Life

Man Unknowingly Corrects Wife For The 29th-To-Last Time

mansplaining

Photo from the Slobodan’s recent vacation (Mr. Slobodan is explaining he is actually the driver even when he is the passenger, and they are in the Amazon right now). 

Jeffro Slobodan thought he was simply setting the record straight regarding the difference between a briefcase and a valise (incorrectly, as he would discover many years later, alone in a suburban shopping mall’s luggage store, desperate for someone to talk to). What he actually was doing was correcting his wife of thirteen years for what would prove to be the 29th-to-last time.

“I have a clicker,” she later explains to a friend, as they have coffee and talk about her bright future as a newly single woman, free to once again share uncorrected facts with whomever she pleases. “I keep it in my pocket, right beside my extremely tightly clenched fist. And I’m not counting happy days. Oh no. I’m counting how many times that goddamn know-it-all tells me I’m wrong, when in fact he doesn’t have any idea what he’s talking about. And when it gets to a hundred, I’m going to write down one final, correct answer. It’ll be regarding the reason this marriage is over. I’m going to staple that note to his pillow. And then I’m going to use correction fluid to white the whole message out, and just leave.”

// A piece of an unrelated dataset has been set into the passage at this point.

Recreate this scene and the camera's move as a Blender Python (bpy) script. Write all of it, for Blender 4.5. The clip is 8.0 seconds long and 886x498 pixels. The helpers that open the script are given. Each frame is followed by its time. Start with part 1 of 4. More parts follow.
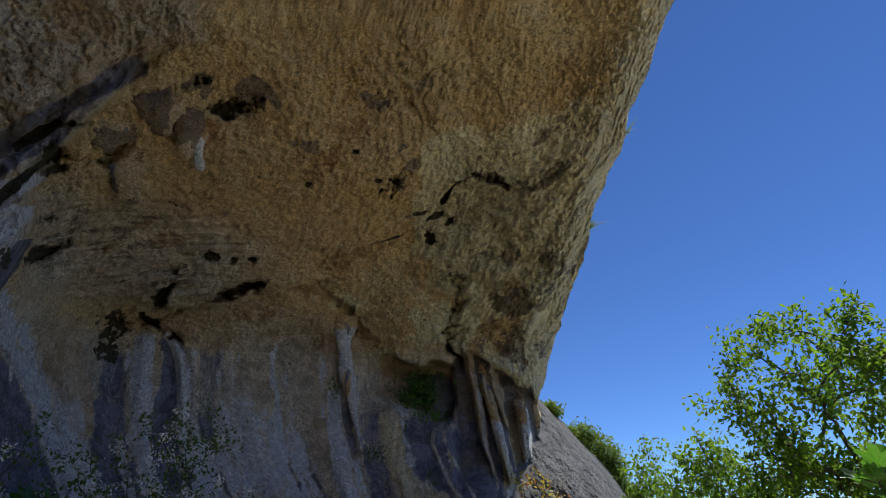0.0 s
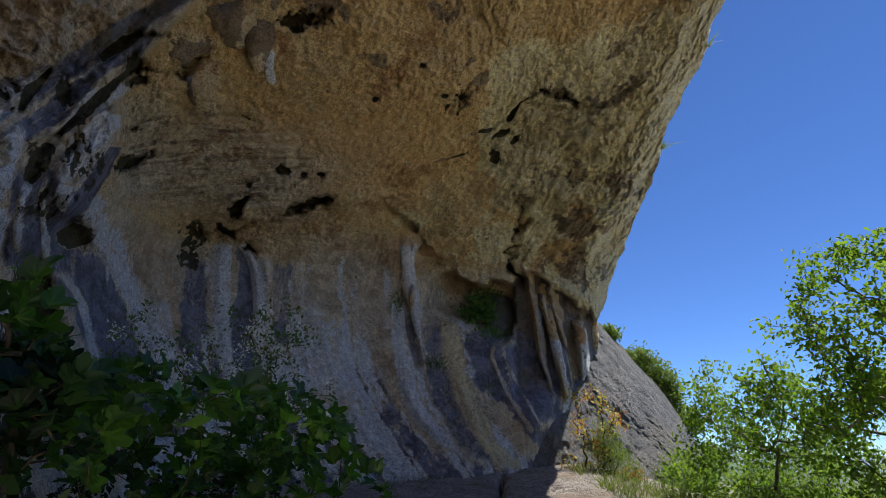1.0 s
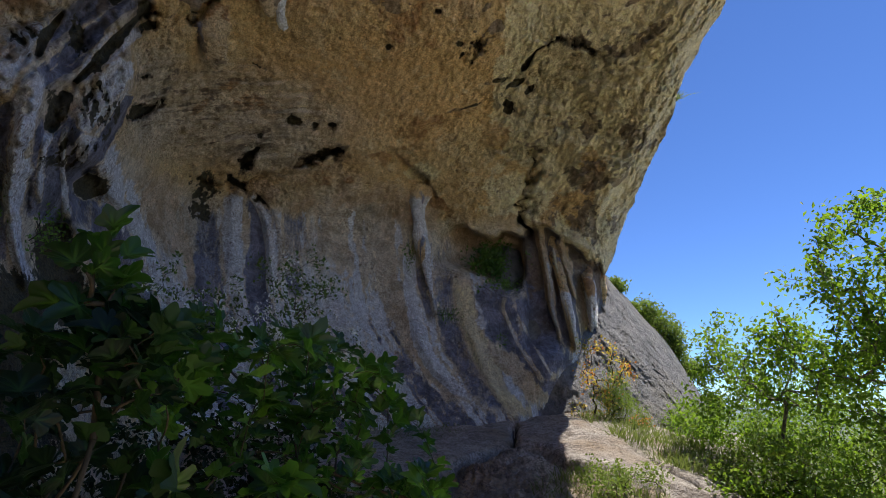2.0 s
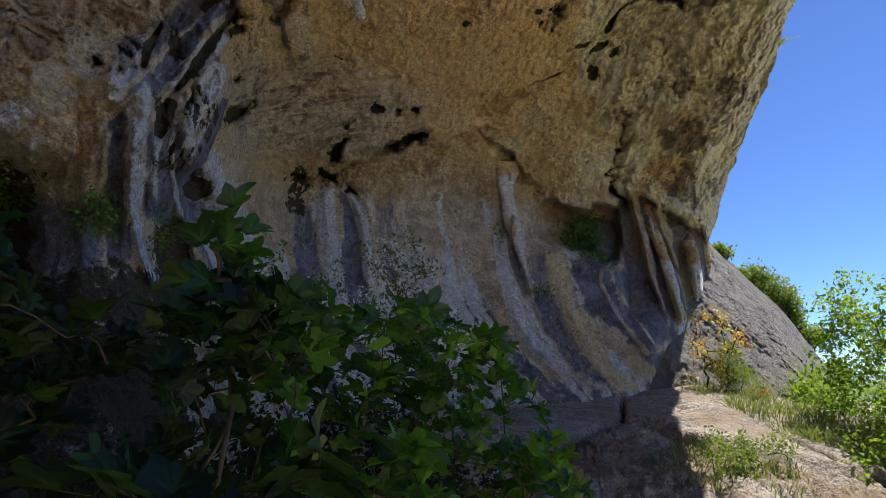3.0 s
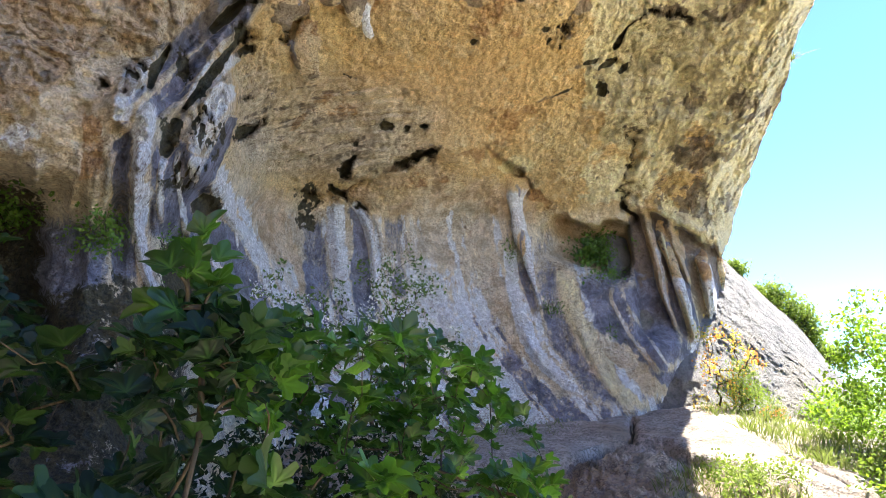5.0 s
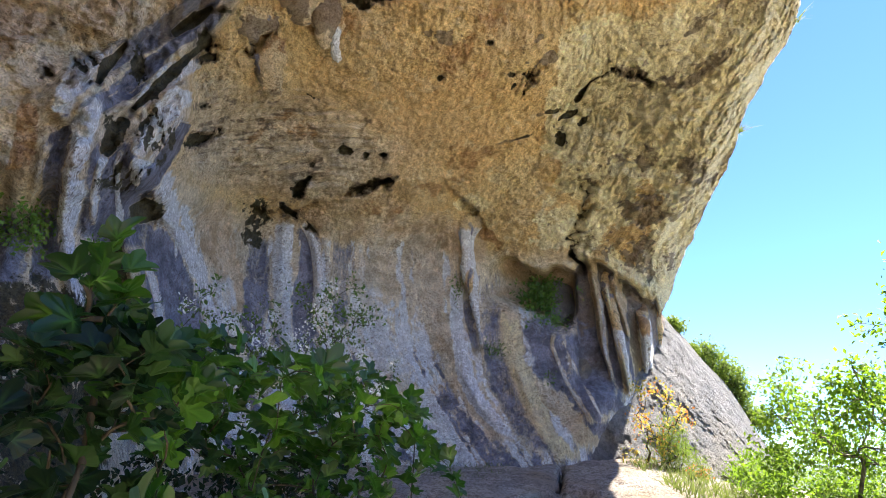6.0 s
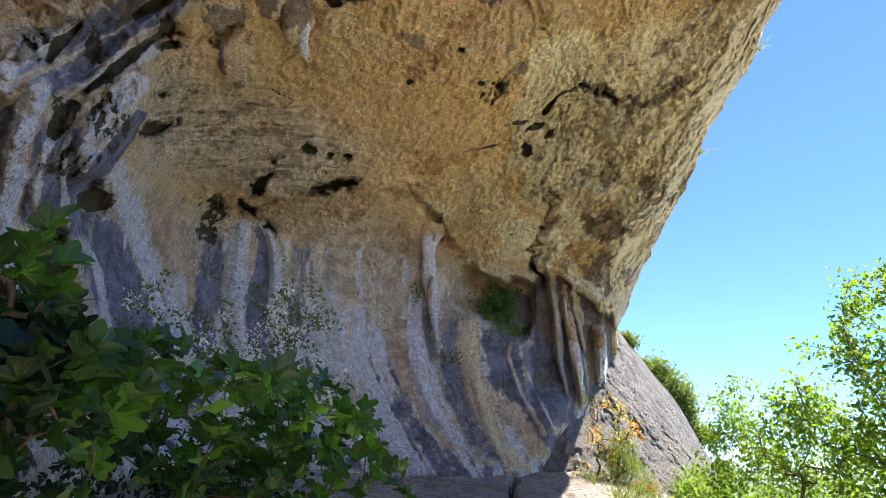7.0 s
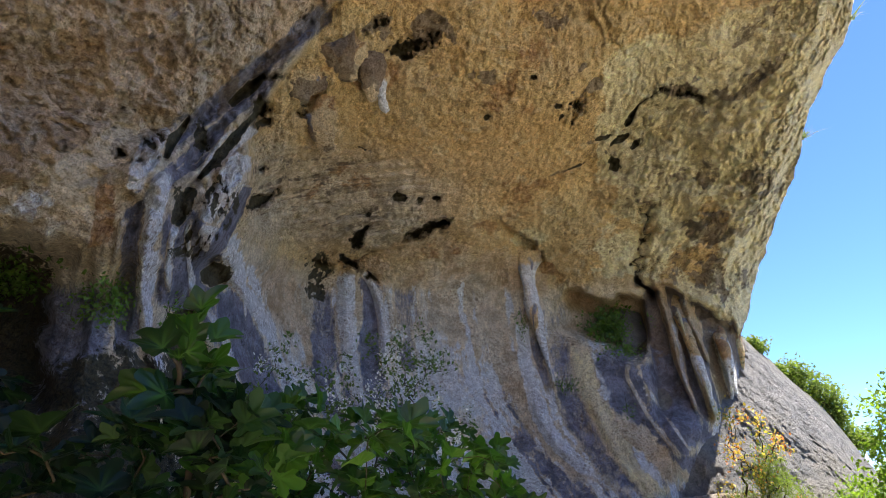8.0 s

As of noon today, the clicker had registered 71 corrections lodged since Mrs. Slobodan began tracking, shortly after breakfast this morning.

“And yes I gave him fair warning. He told me I was wrong, that he doesn’t correct me. So I clicked. And he told me that wasn’t a correction either. So I clicked again. And then I suggested he might want to start thinking about what he’s going to have for dinner for the rest of his life.”